The EUROPP team take a look at the week in Brussels blogging
The EU centre and the crisis
The main development this week was an agreement between Eurozone finance ministers over how to deal with failing European banks, which is seen as a key step toward creating a banking union. Alex Barber at the FT’s Brussels Blog has an overview of developments and some of the limitations of the agreement.
As Charlemagne’s notebook writes, optimism over the banking union agreement was tempered somewhat by the ratings agency Standard & Poor’s downgrading the EU’s credit rating from AAA to AA+. The article notes that the timing of the announcement was particularly irritating to EU officials, and has poured cold water on the notion that things are slowly improving in the Eurozone.
Elsewhere, the latest round of talks got underway on the proposed EU-US free trade deal on Monday. Ferdi De Ville and Gabriel Siles-Brügge at the Manchester Policy Blogs argue that many of the anticipated benefits of the deal do not stand up to scrutiny and that even if a deal is reached it is unlikely to significantly boost growth.
With the German coalition agreement finally approved by SPD members, the Centre for European Reform takes a look at what the new coalition might mean for the rest of Europe.

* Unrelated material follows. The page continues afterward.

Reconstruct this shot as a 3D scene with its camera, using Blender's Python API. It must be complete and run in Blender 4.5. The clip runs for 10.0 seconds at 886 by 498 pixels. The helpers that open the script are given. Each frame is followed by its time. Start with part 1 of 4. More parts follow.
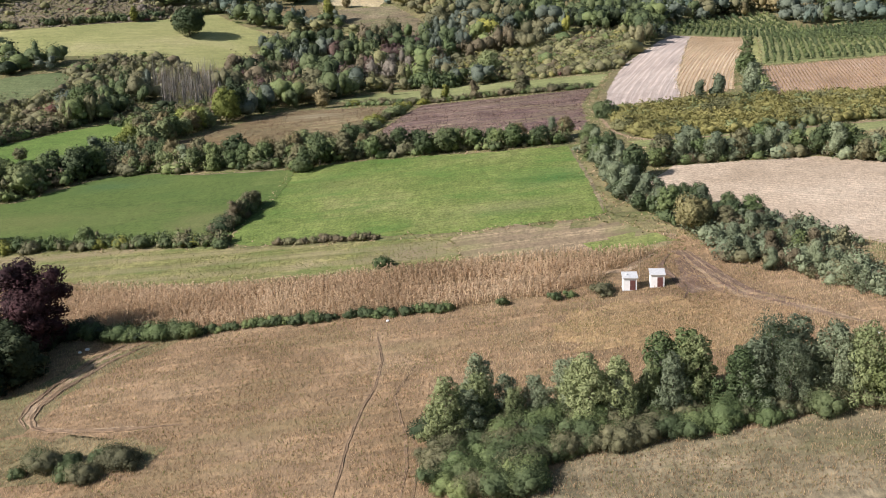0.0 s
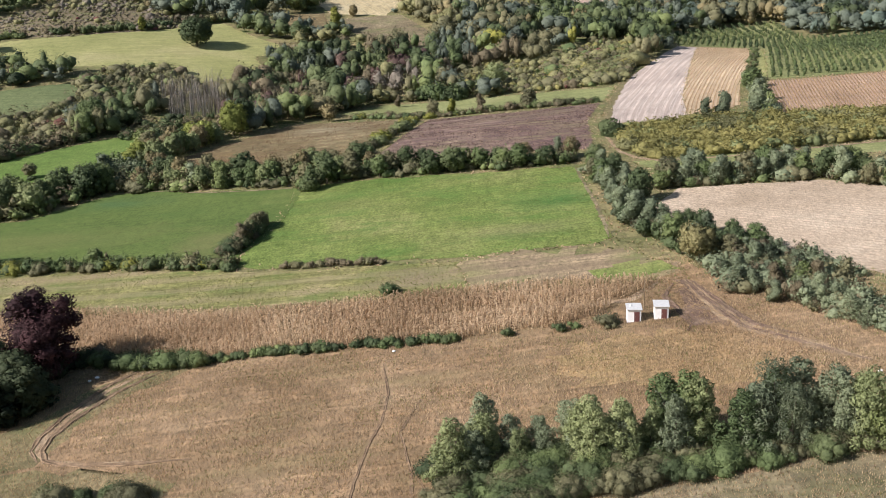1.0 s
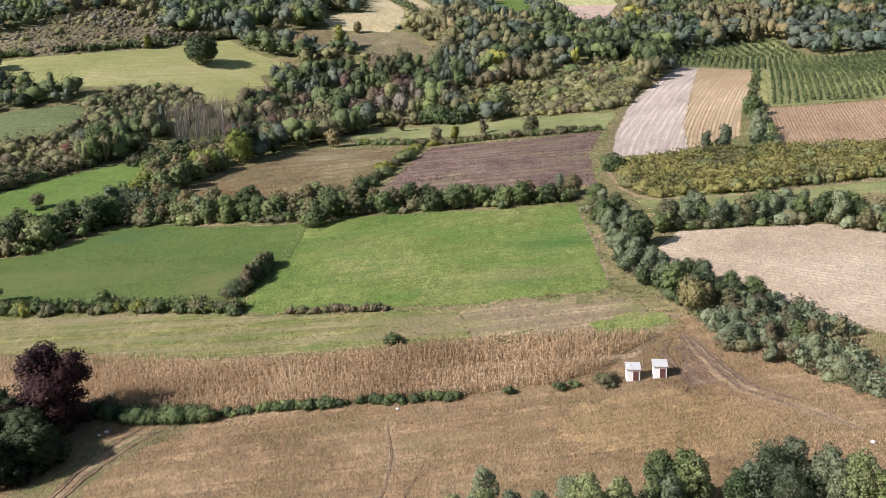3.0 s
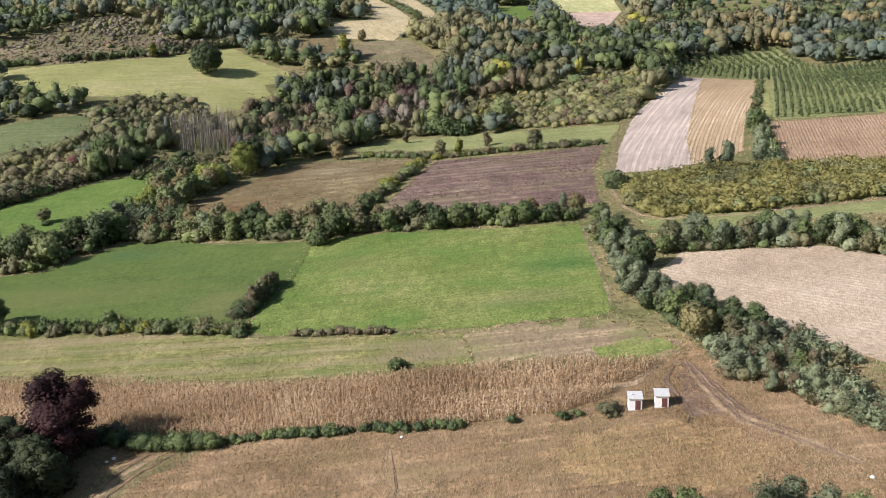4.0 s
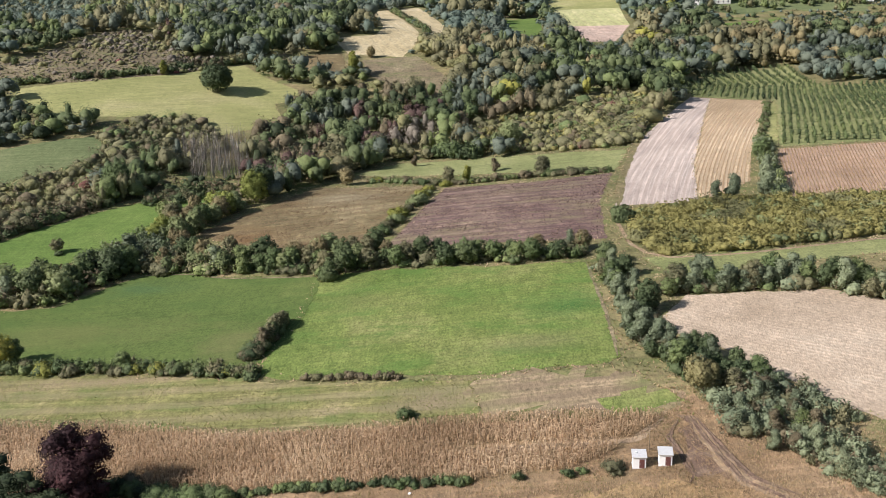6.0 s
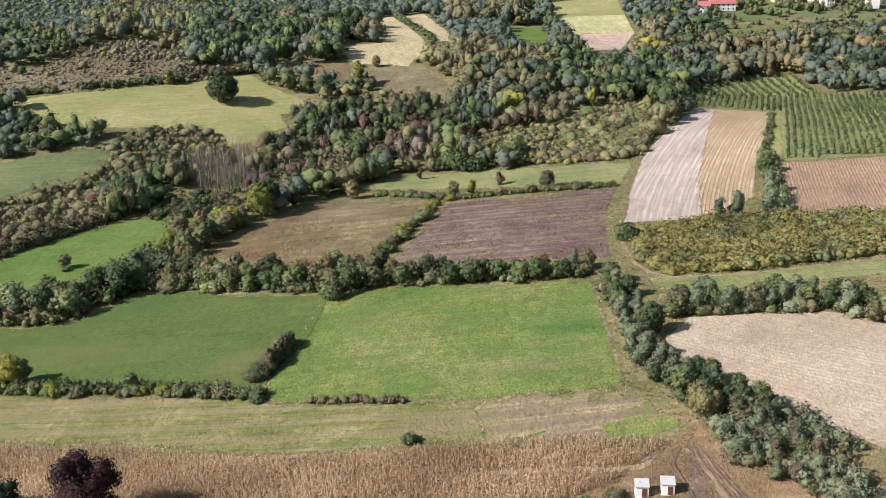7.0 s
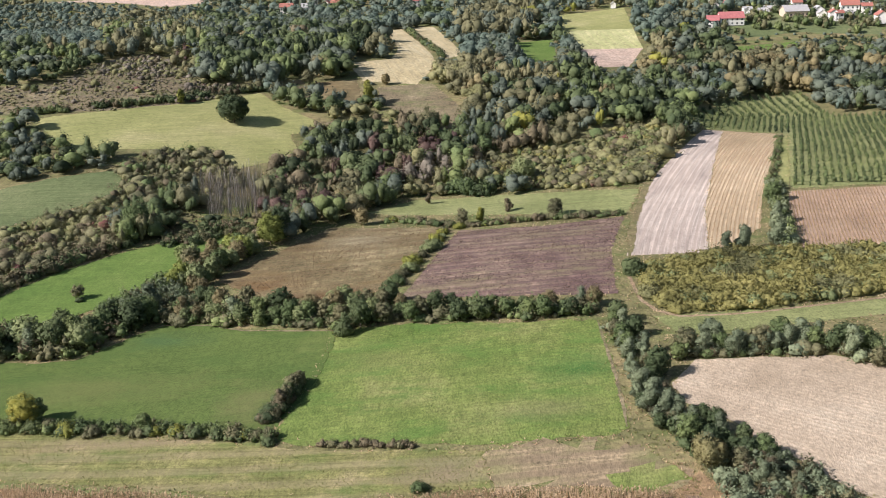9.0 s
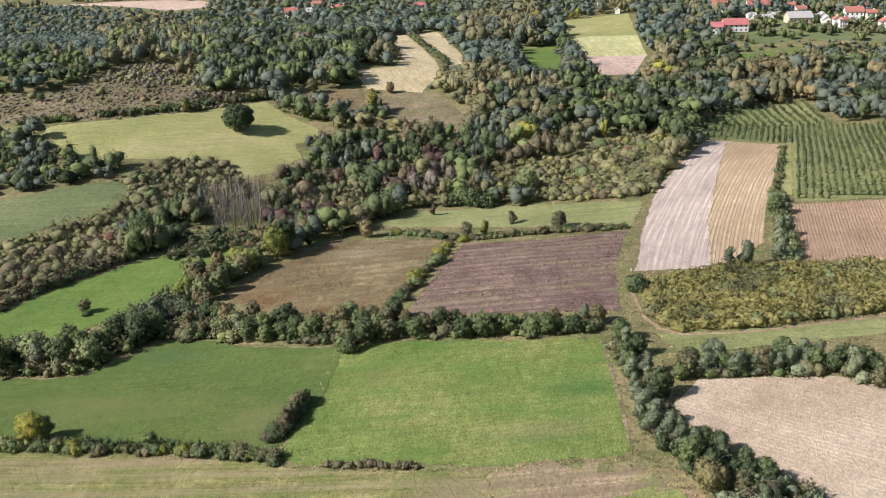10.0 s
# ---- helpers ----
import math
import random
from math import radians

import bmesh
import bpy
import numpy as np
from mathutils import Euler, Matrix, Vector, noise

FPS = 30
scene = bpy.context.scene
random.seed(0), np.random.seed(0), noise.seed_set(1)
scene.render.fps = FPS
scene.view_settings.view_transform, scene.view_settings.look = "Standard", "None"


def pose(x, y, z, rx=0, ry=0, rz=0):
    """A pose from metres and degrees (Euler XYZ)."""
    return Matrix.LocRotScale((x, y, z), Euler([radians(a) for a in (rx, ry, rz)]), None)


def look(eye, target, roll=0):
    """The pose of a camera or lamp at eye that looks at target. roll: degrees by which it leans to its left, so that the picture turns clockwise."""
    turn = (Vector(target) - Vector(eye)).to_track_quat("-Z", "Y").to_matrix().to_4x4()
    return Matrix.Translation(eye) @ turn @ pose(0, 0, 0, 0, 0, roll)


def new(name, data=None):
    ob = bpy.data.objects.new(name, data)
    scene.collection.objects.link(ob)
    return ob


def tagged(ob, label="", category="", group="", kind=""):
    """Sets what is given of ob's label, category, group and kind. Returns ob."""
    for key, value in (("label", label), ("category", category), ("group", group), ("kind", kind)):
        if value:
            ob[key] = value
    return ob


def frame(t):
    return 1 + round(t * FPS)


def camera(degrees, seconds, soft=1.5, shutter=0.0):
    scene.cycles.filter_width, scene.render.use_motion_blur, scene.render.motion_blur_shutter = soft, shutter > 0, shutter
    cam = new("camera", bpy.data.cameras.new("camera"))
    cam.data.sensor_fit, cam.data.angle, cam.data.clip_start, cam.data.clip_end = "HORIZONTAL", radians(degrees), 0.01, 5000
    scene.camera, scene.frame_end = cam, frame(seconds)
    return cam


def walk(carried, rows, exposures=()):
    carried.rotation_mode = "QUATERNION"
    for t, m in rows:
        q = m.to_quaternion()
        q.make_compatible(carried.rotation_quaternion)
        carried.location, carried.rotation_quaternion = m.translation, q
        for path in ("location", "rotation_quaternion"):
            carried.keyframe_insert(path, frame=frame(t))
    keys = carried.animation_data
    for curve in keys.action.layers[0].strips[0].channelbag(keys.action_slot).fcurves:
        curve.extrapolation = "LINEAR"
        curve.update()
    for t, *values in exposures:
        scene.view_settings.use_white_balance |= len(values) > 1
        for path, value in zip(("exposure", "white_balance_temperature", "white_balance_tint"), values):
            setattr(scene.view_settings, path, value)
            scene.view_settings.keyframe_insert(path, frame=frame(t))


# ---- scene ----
cam = camera(46.0, 10.0, soft=0.7)
METRES, EYE, TILT, LEAN, TURN = 60.0, 60.0, -16.2, 2.0, 0.0
ROWS = [
    (0.0, 0.0, 0.0, 0.0, 0.0, 0.0, -0.0),
    (0.5, 0.0001, -0.0125, 0.0466, 0.23, -0.03, -0.09),
    (1.0, -0.0, -0.0279, 0.0945, 0.33, -0.1, -0.18),
    (1.5, -0.0002, -0.0431, 0.137, 0.33, -0.14, -0.26),
    (2.0, -0.0013, -0.0555, 0.1856, 0.42, -0.2, -0.34),
    (2.5, -0.0016, -0.072, 0.2329, 0.42, -0.26, -0.4),
    (4.0, -0.0051, -0.1143, 0.3755, 0.66, -0.45, -0.56),
    (4.5, -0.0059, -0.127, 0.4238, 0.76, -0.52, -0.63),
    (5.0, -0.0074, -0.1413, 0.4733, 0.85, -0.61, -0.68),
    (5.5, -0.0077, -0.1537, 0.5223, 0.96, -0.68, -0.72),
    (7.0, -0.009, -0.1974, 0.671, 1.35, -0.84, -0.87),
    (7.5, -0.0101, -0.2104, 0.7194, 1.47, -0.89, -0.92),
    (8.0, -0.0128, -0.2238, 0.7688, 1.58, -0.96, -0.99),
    (8.5, -0.0144, -0.2351, 0.8165, 1.68, -0.98, -1.02),
    (9.0, -0.0151, -0.2491, 0.8642, 1.79, -1.01, -1.07),
    (9.5, -0.0171, -0.264, 0.9106, 1.87, -1.05, -1.12),
    (10.0, -0.0201, -0.2777, 0.9598, 1.99, -1.13, -1.19),
]
walk(cam, [(t, pose(0, 0, EYE, TILT, LEAN, TURN) @ pose(METRES * x, METRES * y, METRES * z, 90 + pitch, roll, yaw)) for t, x, y, z, yaw, pitch, roll in ROWS])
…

Meanwhile Frank Markovic at European Public Affairs writes that democracy should not be taken for granted in Hungary and other central and eastern European countries. Hungary is currently preparing to hold elections in spring 2014, with the ruling Fidesz party currently leading the polls.
In Italy, the biggest political development in recent weeks has been the election of Matteo Renzi as the new Secretary of the Democratic Party (Italy’s main centre-left party). Mattia Guidi argues at Policy Network that the substantial support Renzi received in the party primaries gives him a clear mandate to pursue significant reforms.
The European neighbourhood
With 2013 coming to an end, Judy Dempsey at the Strategic Europe blog looks back at the major developments in EU foreign policy throughout the year and discusses what the big foreign policy issues of 2014 might be.
One of the biggest issues in 2014 will undoubtedly be the EU’s relations with Ukraine. Sandra Fernandes writes at the e-International Relations blog on what the next steps are in the country’s delicate balance between the EU and Russia.
Elsewhere, the European Council on Foreign Relations has a look back at the last ten years of EU defence policy on the tenth anniversary of the first European Security Strategy agreement, which was approved by the European Council in 2003.
As it’s Christmas… the OUP blog have a list of their top ten Christmas carols for 2013.
Note: This article gives the views of the author, and not the position of EUROPP – European Politics and Policy, nor of the London School of Economics.